## WHAT YOU HAVE TO DO
Retype all material exactly. Pictures stay out of the copy.

## DATA EXTRACT
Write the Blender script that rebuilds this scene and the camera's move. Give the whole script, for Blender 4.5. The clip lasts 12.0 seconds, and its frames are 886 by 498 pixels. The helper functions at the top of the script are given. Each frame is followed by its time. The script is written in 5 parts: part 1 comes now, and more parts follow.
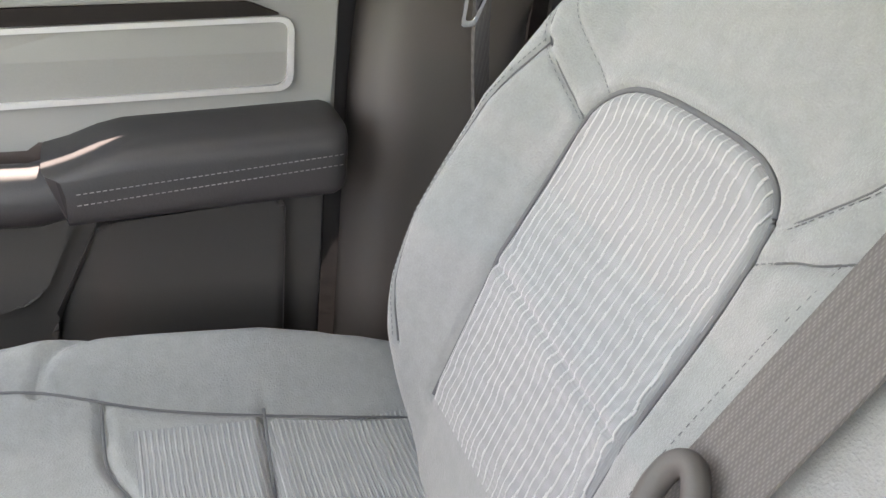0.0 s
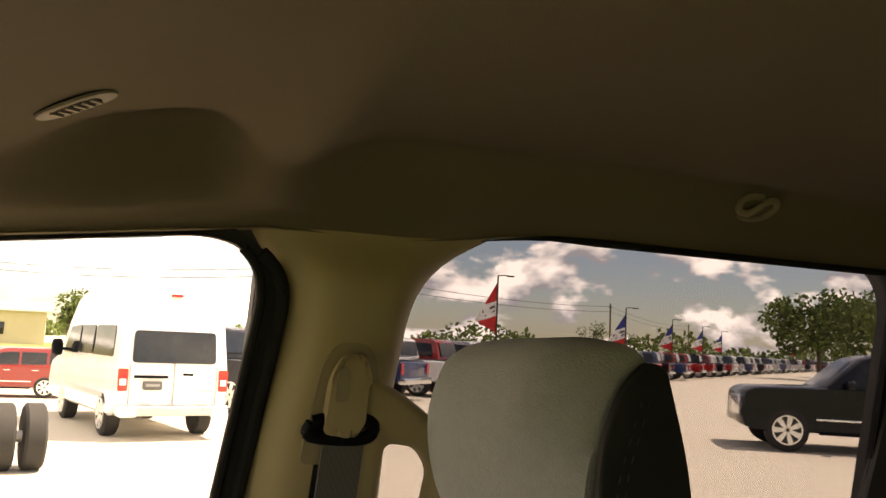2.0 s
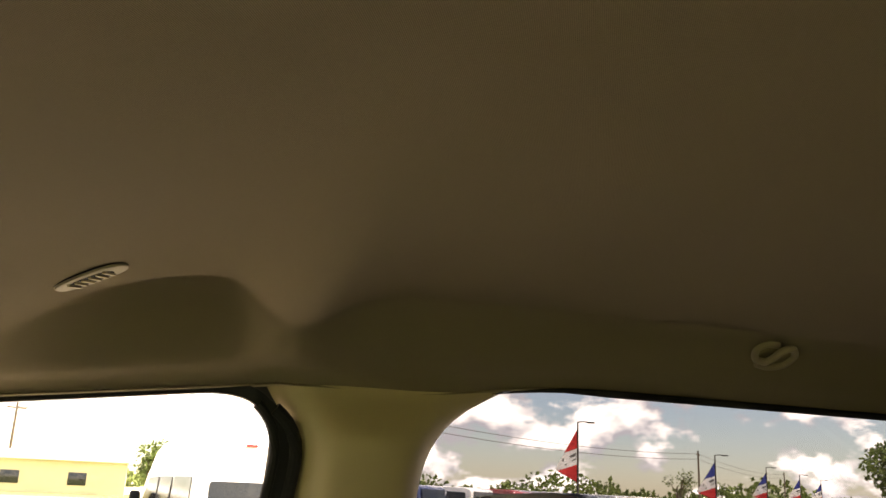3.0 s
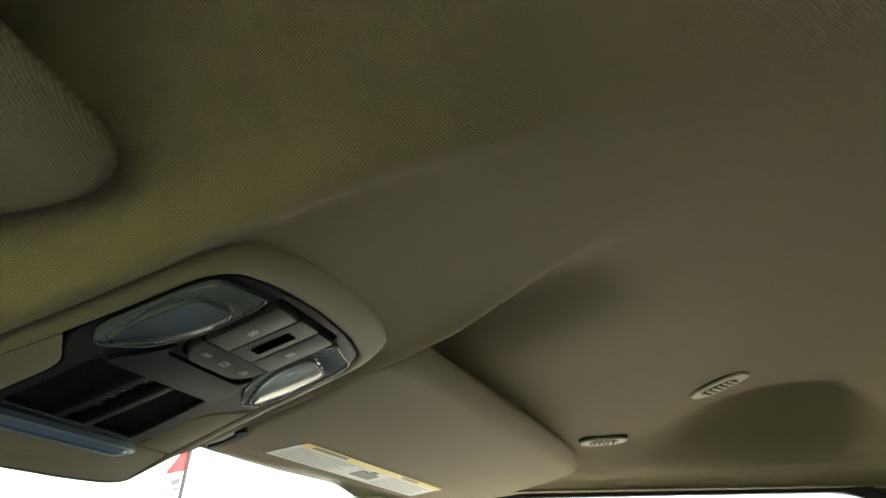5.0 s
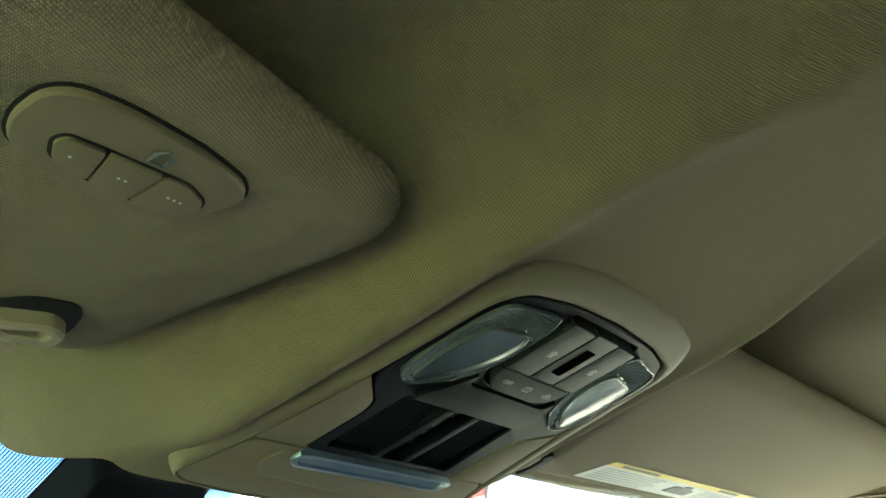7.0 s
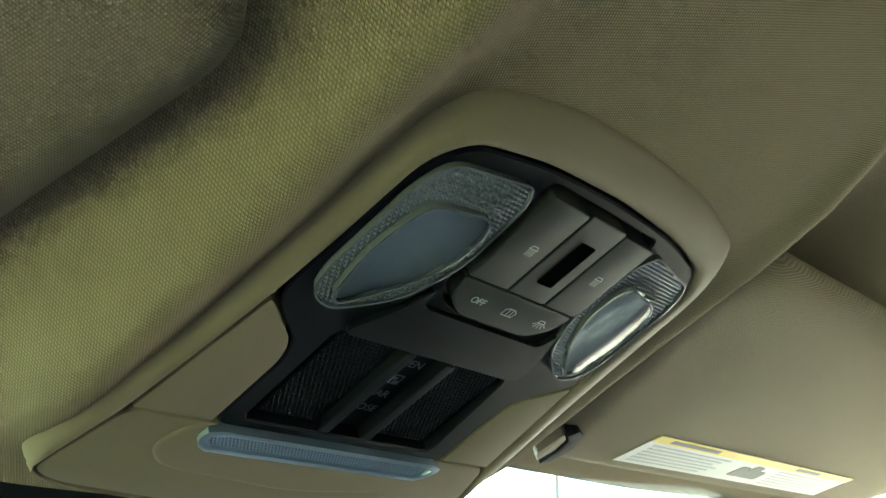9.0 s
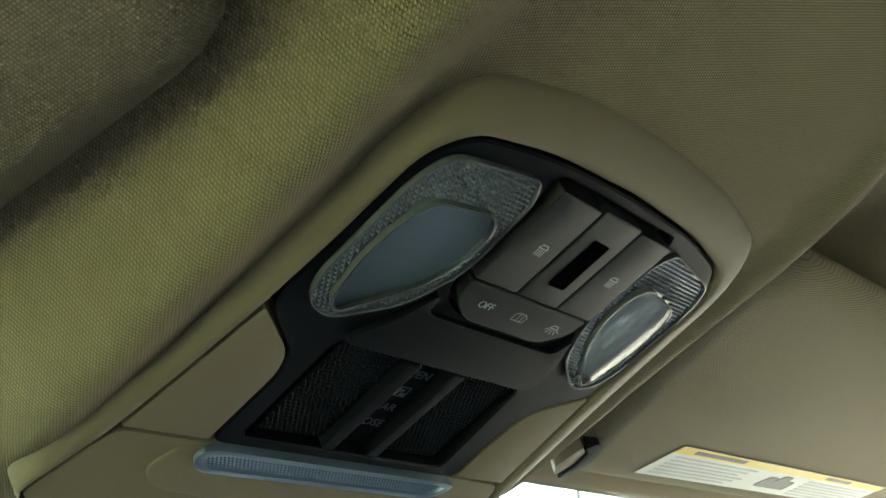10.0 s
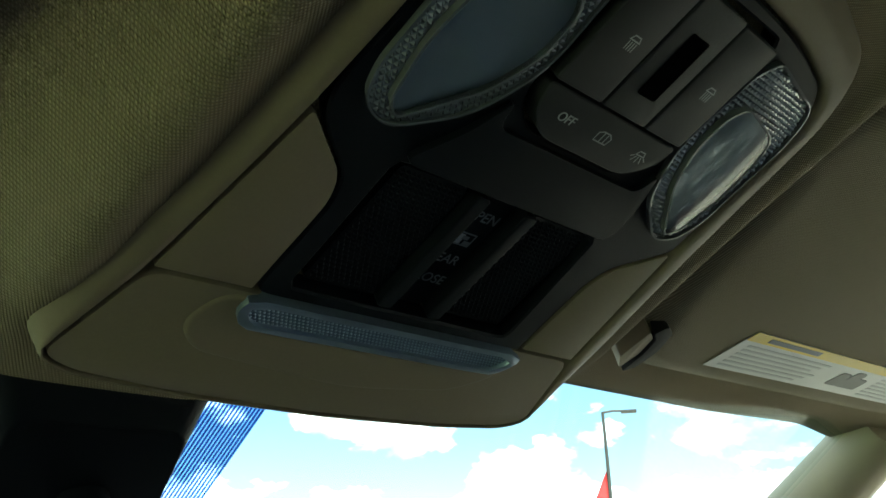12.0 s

## FINISHED ANSWER
Write the Blender script that rebuilds this scene and the camera's move. Give the whole script, for Blender 4.5. The clip lasts 12.0 seconds, and its frames are 886 by 498 pixels. The helper functions at the top of the script are given. Each frame is followed by its time. The script is written in 5 parts: part 1 comes now, and more parts follow.
0.0 s
2.0 s
3.0 s
5.0 s
7.0 s
9.0 s
10.0 s
12.0 s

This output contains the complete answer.